GIVEN TASK »
Images should be left out, and everything else in the listing reproduced exactly.

— Begin —

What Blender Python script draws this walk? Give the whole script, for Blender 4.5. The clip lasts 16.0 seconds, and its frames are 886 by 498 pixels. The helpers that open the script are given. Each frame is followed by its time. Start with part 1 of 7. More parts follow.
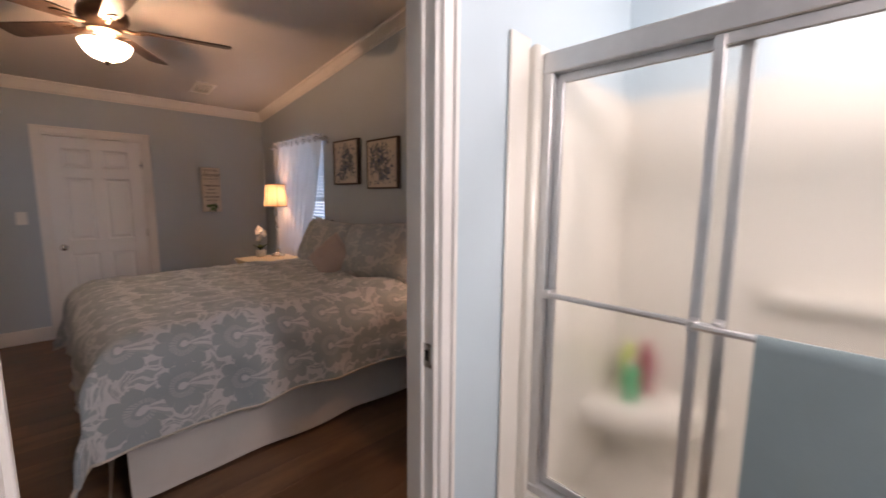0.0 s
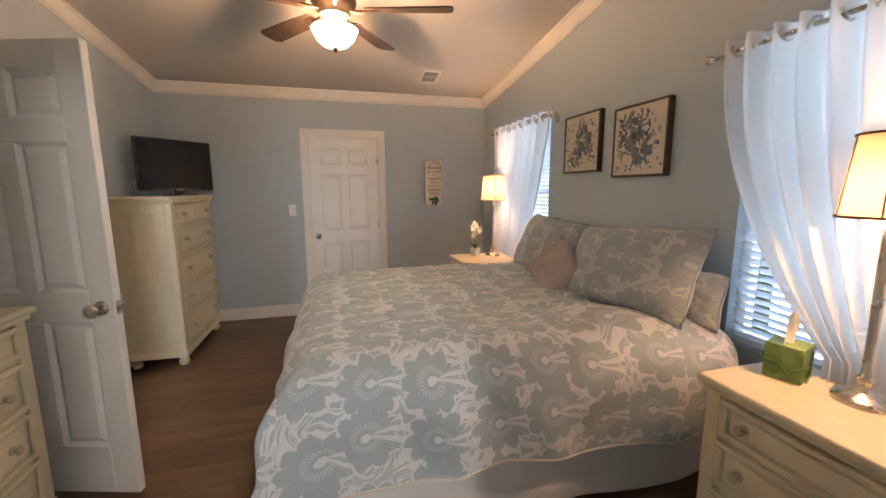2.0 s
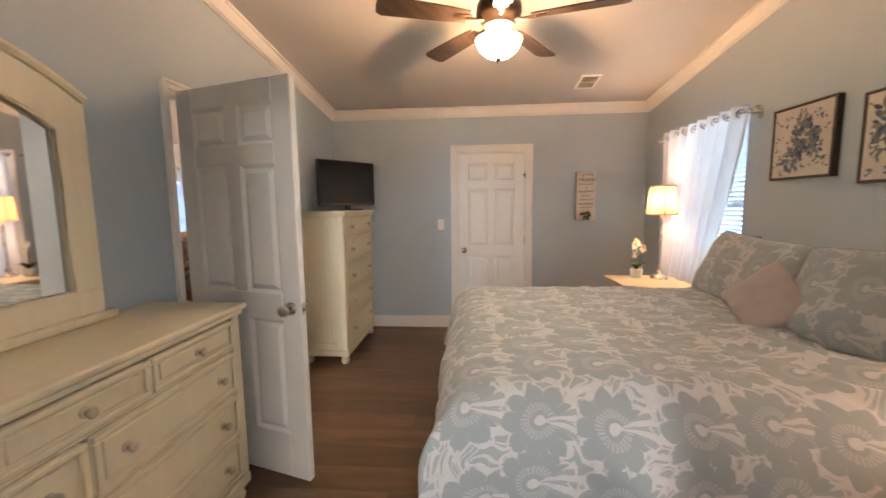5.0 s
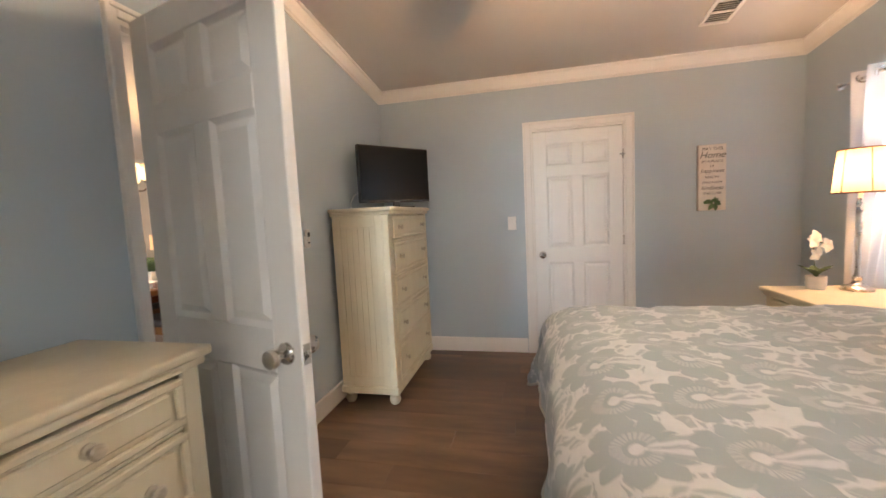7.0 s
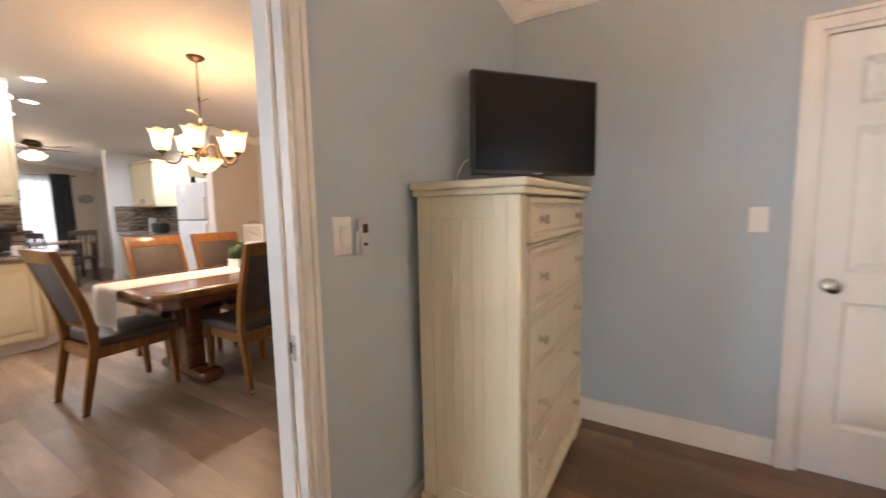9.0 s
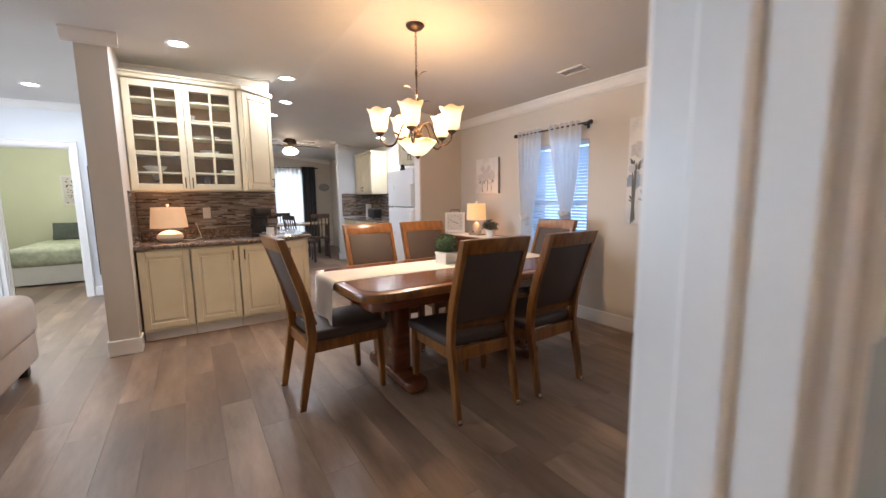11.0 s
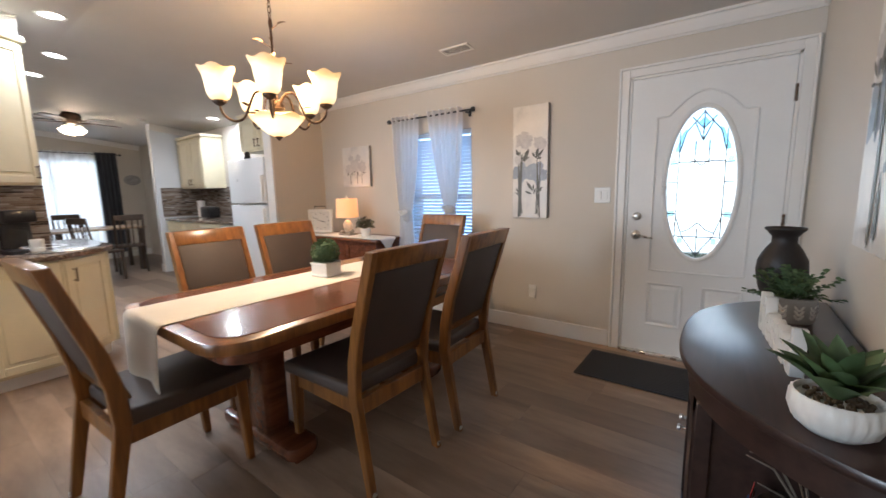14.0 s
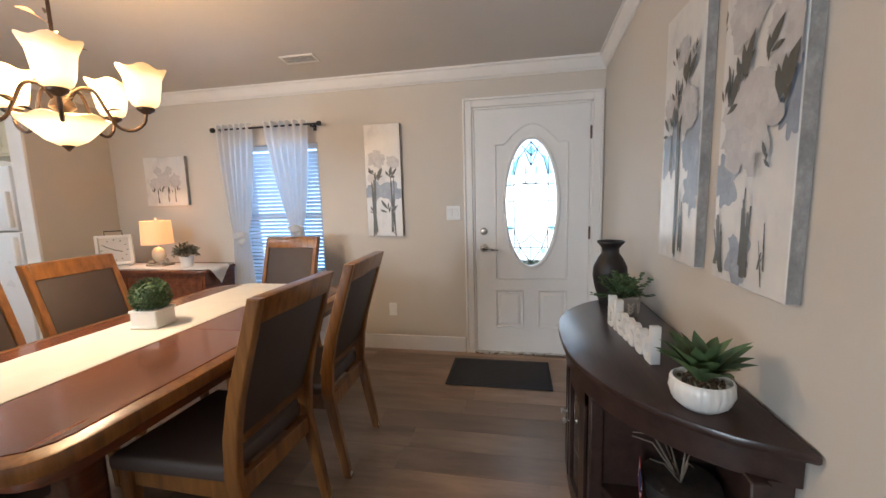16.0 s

— End —

THE ANSWER »
What Blender Python script draws this walk? Give the whole script, for Blender 4.5. The clip lasts 16.0 seconds, and its frames are 886 by 498 pixels. The helpers that open the script are given. Each frame is followed by its time. Start with part 1 of 7. More parts follow.
0.0 s
2.0 s
5.0 s
7.0 s
9.0 s
11.0 s
14.0 s
16.0 s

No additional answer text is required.